Looks like the popularity of vinyl is continuing to rise. But I don't know that there's any evidence to support that vinyl is actually picking up any steam in the urban world. Not for DJs and not for casual listeners. I personally can't remember the last time I saw a hip-hop DJ with anything except Serato and a laptop. And I don't know that kids are really being turned on to vinyl to the point where it's making them look for new hip-hop records on 12 inch. I think it's other genres that are benefiting from the vinyl renaissance.

In her Time article, "Vinyl Gets Its Groove Back," Kristina Dell writes,

"Like the comeback of Puma sneakers or vintage T shirts, vinyl's resurgence has benefited from its retro-rock aura. Many young listeners discovered LPs after they rifled through their parents' collections looking for oldies and found that they liked the warmer sound quality of records, the more elaborate album covers and liner notes that come with them, and the experience of putting one on and sharing it with friends, as opposed to plugging in some earbuds and listening alone... In October, Amazon.com introduced a vinyl-only store and increased its selection to 150,000 titles across 20 genres. Its biggest sellers? Alternative rock, followed by classic rock albums."

So as the article indicates, it's mostly the rock genres that are benefiting from this new trend of listening to records as opposed MP3s. I mean, could you really see someone pulling "Crank Dat" out of its sleeve, delicately wiping along the groove, and placing it gently on a turntable? A record in and of itself is just a more sensitive piece of media than a digital file. You act carelessly with it, it'll scratch, break, or warp. You can break the needle on your turntable, or ruin the grooves in the record. A digital file, worst case, you delete the shit. Then you go download it again, for free of course.

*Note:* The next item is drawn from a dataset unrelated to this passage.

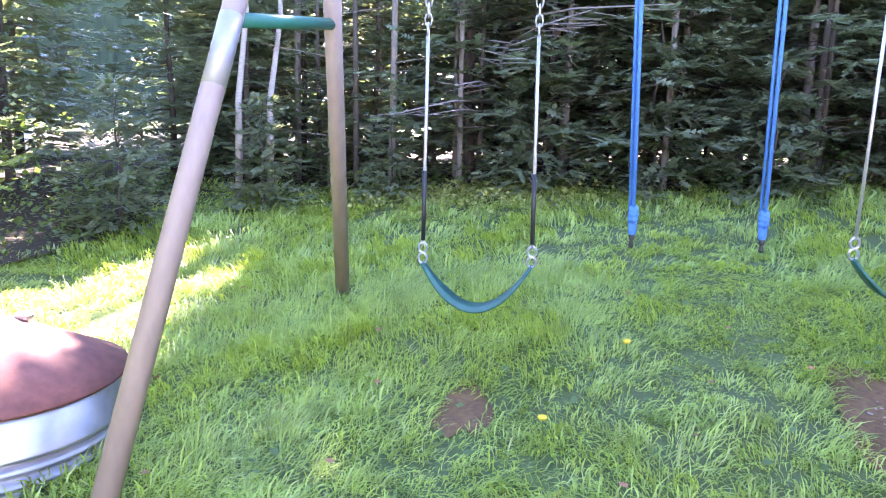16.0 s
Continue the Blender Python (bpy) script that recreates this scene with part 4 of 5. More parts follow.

If anything, I think the whole hipster retro trend that has been going in hip-hop for the past few years lends itself more to the comeback of tapes than records. I can see someone championing a classic boom box over a 1200 any day. If just for the simple fact that you can still buy a 1200, and some records, if you look hard enough. With tapes, that's not so easy. And that makes them all the more cool, I guess.